Le derive cui sta giungendo l’eterogeneità della legislazione, e della decretazione d’urgenza in particolare, sembrano creare una situazione non dissimile da ciò che si era verificato all’inizio degli anni 90, quando l’abuso della reiterazione dei decreti-legge rappresentava il principale veicolo di creazione del diritto in Italia. Per superare quella impasse fu necessaria una ampia collaborazione (ancorché informale) tra Corte costituzionale, Governo e Presidente della Repubblica. E la positiva riuscita dell’operazione fu agevolata dal particolare momento di rinnovamento del sistema politico che, dopo le “legislature della transizione”, sembrava avviarsi verso un funzionamento più linearmente maggioritario, per di più in un clima (nel 1996) di apertura verso grandi riforme costituzionali, condivise tra le principali parti politiche.

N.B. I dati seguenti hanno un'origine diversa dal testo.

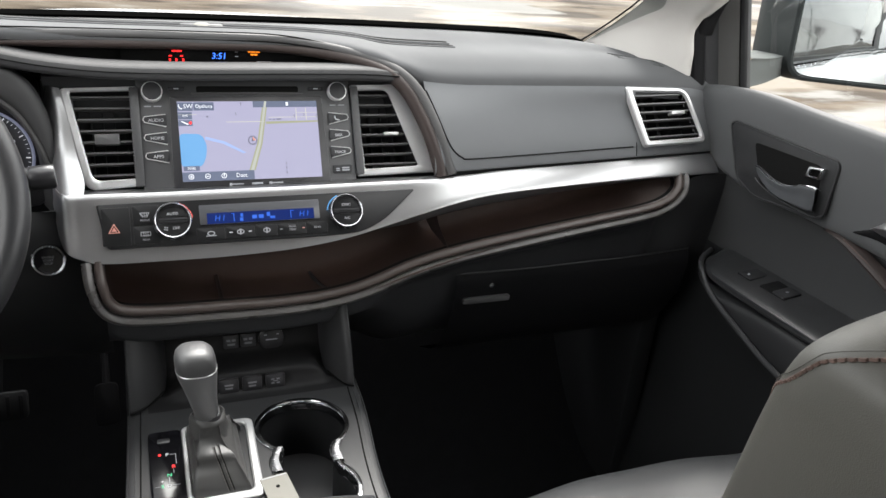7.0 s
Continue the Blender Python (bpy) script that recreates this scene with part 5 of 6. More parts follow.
# ---------------------------------------------------------------- front doors
def front_door(s, name, label):
    """A front door's inner side; s is +1 for the passenger, -1 for the driver."""
    d = thing(name, pose(s * 0.76, 0.3, 0.0), label, "car door", kind="structure")
    back = Vector((-s * 0.76, -0.3, 0.0))
    def add(nm, bm, material, parent=None, lab="", **more):
        bmesh.ops.translate(bm, verts=bm.verts[:], vec=back)
        return part(nm, bm, material, parent or d, lab, **more)
    xi, xd = (0.690, 0.772) if s > 0 else (0.708, 0.790)
    def rise(y, flat):
        """Height of the armrest's edge: level beside the passenger, climbing rearwards beside the driver."""
        return flat if s > 0 else 0.575 + 0.115 * (0.809 - y)
    # upper panel: sill roll, flat, lower rolled edge
    rows = []
    for y, zt in ((1.00, 0.818), (0.985, 0.822), (0.93, 0.832), (0.84, 0.840), (0.70, 0.838), (0.55, 0.838), (0.20, 0.842), (-0.45, 0.850)):
        zb = 0.700 if y > 0.9 else 0.685 - 0.05 * max(0, 0.62 - y)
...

Se questi furono, allora, i presupposti per l’abbandono di pratiche legislative disfunzionali, le condizioni del sistema politico attuale non lasciano ben sperare, nonostante da parte della Corte costituzionale giungano ripetuti inviti al “dialogo” (si v., in proposito, la più recente relazione sull’attività della Corte nel 2019 della Presidente Cartabia, con esplicito richiamo alla “collaborazione istituzionale tra Corte e legislatore”: p. 7 s). L’esito del referendum costituzionale del 2016 ha sancito, almeno nel medio periodo, il tramonto di ipotesi di “grande riforma”. E il clima tra le principali forze politiche, una volta superate le fasi più drammatiche dell’emergenza sanitaria, è tornato ad essere assai turbolento. L’impressione è che si permarrà in una situazione di precarietà e perenne emergenza almeno fino al prossimo grande appuntamento istituzionale, ossia l’elezione del Presidente della Repubblica nei primi mesi del 2022. Prima di allora, in assenza di uno shock significativo del sistema politico, la legislazione omnibus continuerà probabilmente a costituire il principale veicolo di normazione, in quanto strumento di perpetuazione di un sistema politico debole.